The "Believe" signs remained aloft in the Superdome stands. The "Believers", high in the rafters and on the 50-yard lines, clung to an ideal along with their homemade placards.

The signs were hoisted and waved, not quickly used for seat cushions or immediately stuffed in nearby trash bins, until what became the bitterest of ends in a 41-10 Sugar Bowl blasting by Georgia.

On a night the Warriors lost for the first time in 13 games this season and were unable to deliver the historic exclamation point we had all wanted, it was clear they had long ago given us something else that was special. Not a Bowl Championship Series-stamped validation of their season to celebrate, perhaps, but a spirit still worth remembering and valuing all the same.

They had taught us to hang in amid long odds and persist in difficult if not seemingly impossible situations.

That is what the Warriors had given us this season. And it was something to behold on a night lacking in SportsCenter-worthy highlights, trophy case-building mementos or marriage proposals to cheerleaders.

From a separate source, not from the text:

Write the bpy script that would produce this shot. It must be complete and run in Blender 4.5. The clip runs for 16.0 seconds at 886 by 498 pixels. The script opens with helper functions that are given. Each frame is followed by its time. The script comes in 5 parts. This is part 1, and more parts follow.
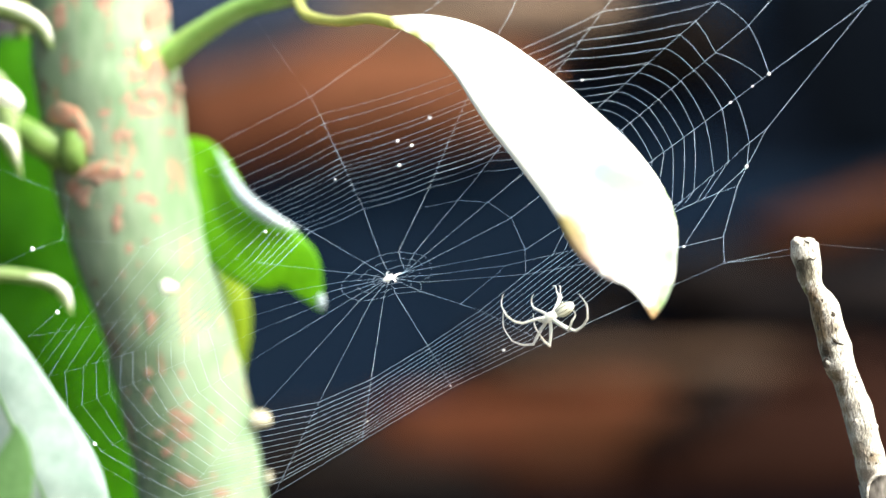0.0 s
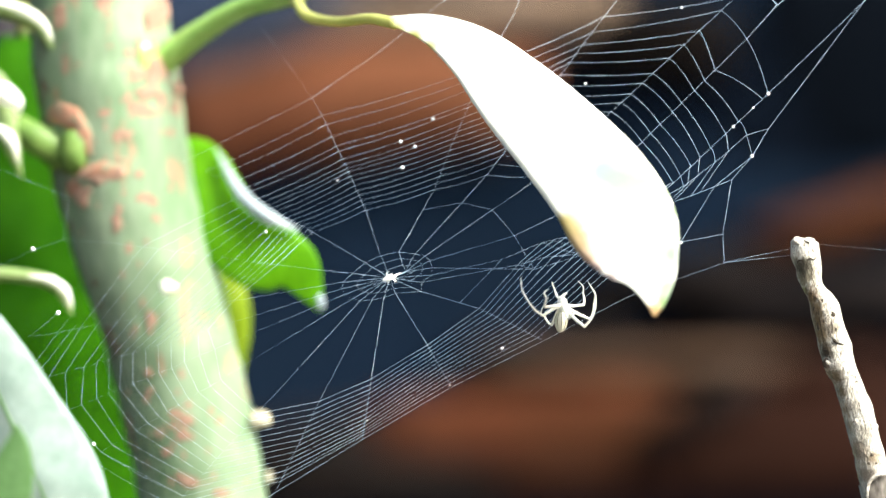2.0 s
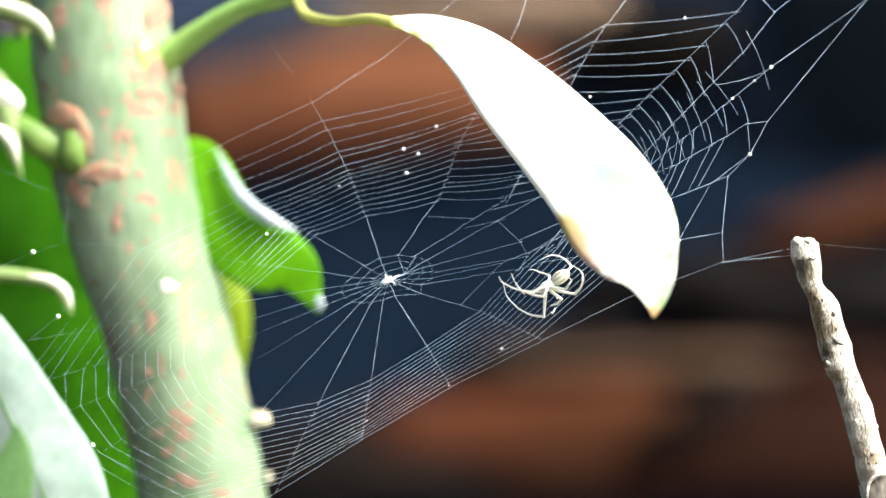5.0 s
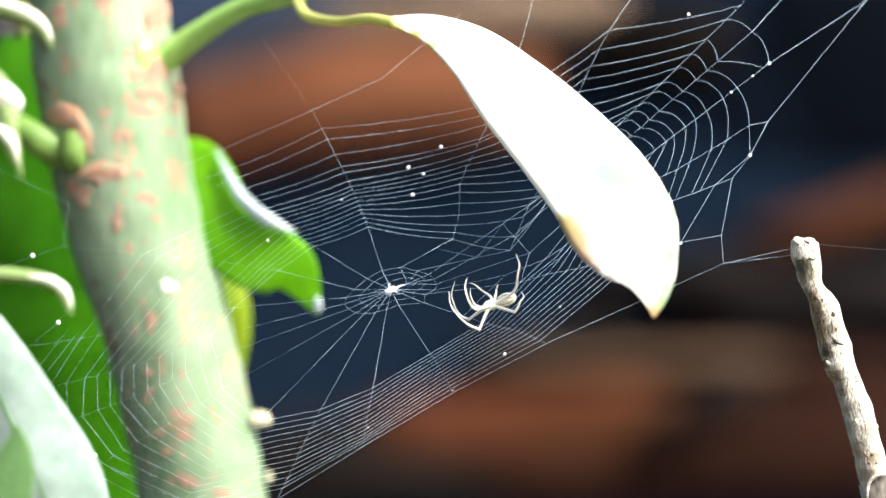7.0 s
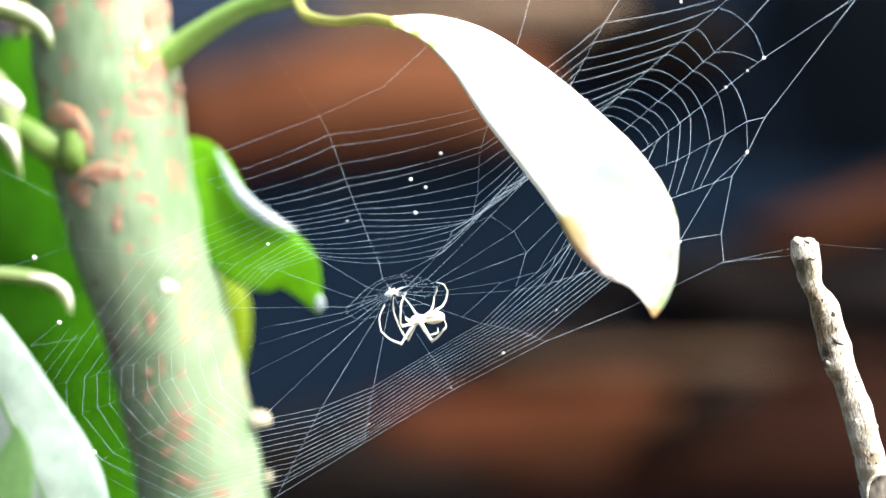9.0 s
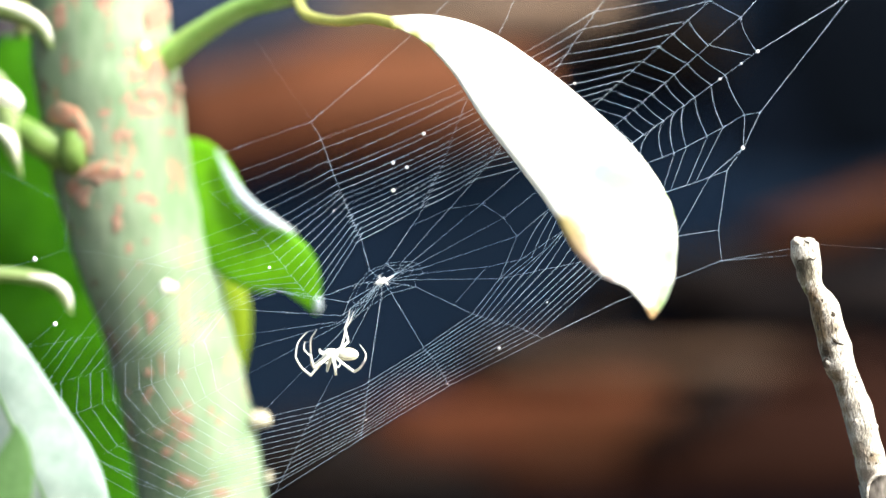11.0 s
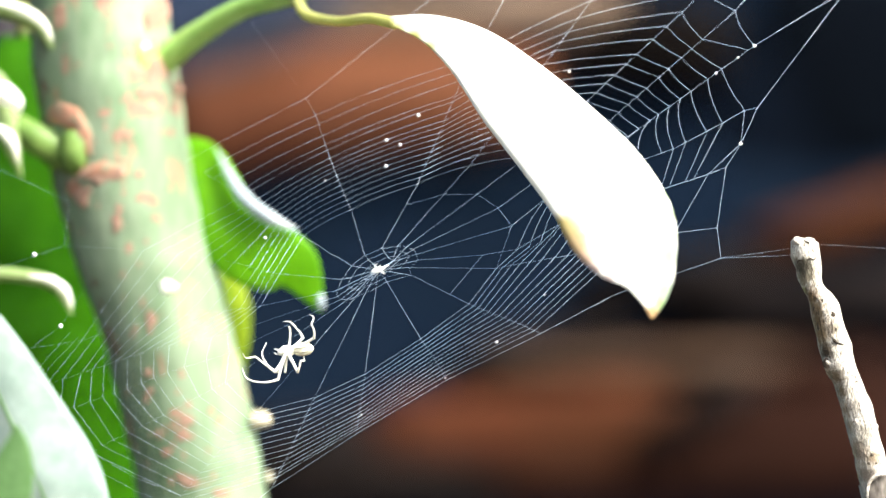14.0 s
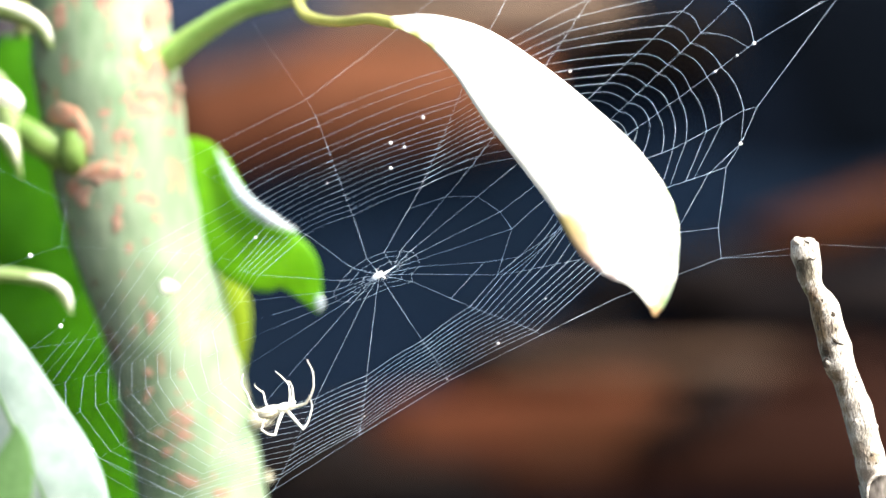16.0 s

The improbable journey of a season that resulted in 15,000-20,000 of their closest fans following them 4,000-plus miles did not have the deeply desired ending. It was a letdown on a major scale, a lost opportunity of large proportions.

But it had not all been for naught. Their season-long trek of 28,355 miles just to arrive on the grandest stage in Hawai'i athletic history had been accomplished by pulling out overtime games at Louisiana Tech and San Jose State. It had come with stirring comebacks against Nevada and Washington. Somehow they had come up with big plays and resounding moments when logic tried to convince us they were goners.

Each episode of which reinforced the underlying theme of this team and its season-long march straight to the heart of a state. It had fired the imaginations beyond their school and hometowns.

To be sure, they came against opponents a whole lot less formidable than the steamroller they had the misfortune of stepping in the path of last night. They did not involve the punishing presence of Sugar Bowl outstanding player Marcus Howard and his band who sacked Brennan eight times and cut the rhythm right out of what had been a prolific UH offense.

But during one of the longest regulation games in UH history, 4 hours and 5 minutes, on a night that seemed as interminable as the flight back home threatened be, fans hung with their team. They did it in the face of taunts from the Georgia faithful and undoubtedly flying in the face of the law of averages, too. Not to mention common sense as time ticked down. Mostly, however, they did it in ways we wouldn't have seen or could barely have imagined happening a couple of years ago.

This is what the Warriors gave us in this still remarkable season.

Not a milestone 13th victory or a shock-the-world spectacle but an enduring spirit. They passed on a belief in what can sometimes be accomplished when people of a shared purpose persist amid difficult circumstances. They imparted it to people who had never — or not recently — set foot in Aloha Stadium.

That will be as much a part of their legacy as the mountains of records they built.

If you can't have a Sugar Bowl trophy, it is still quite a gift to share.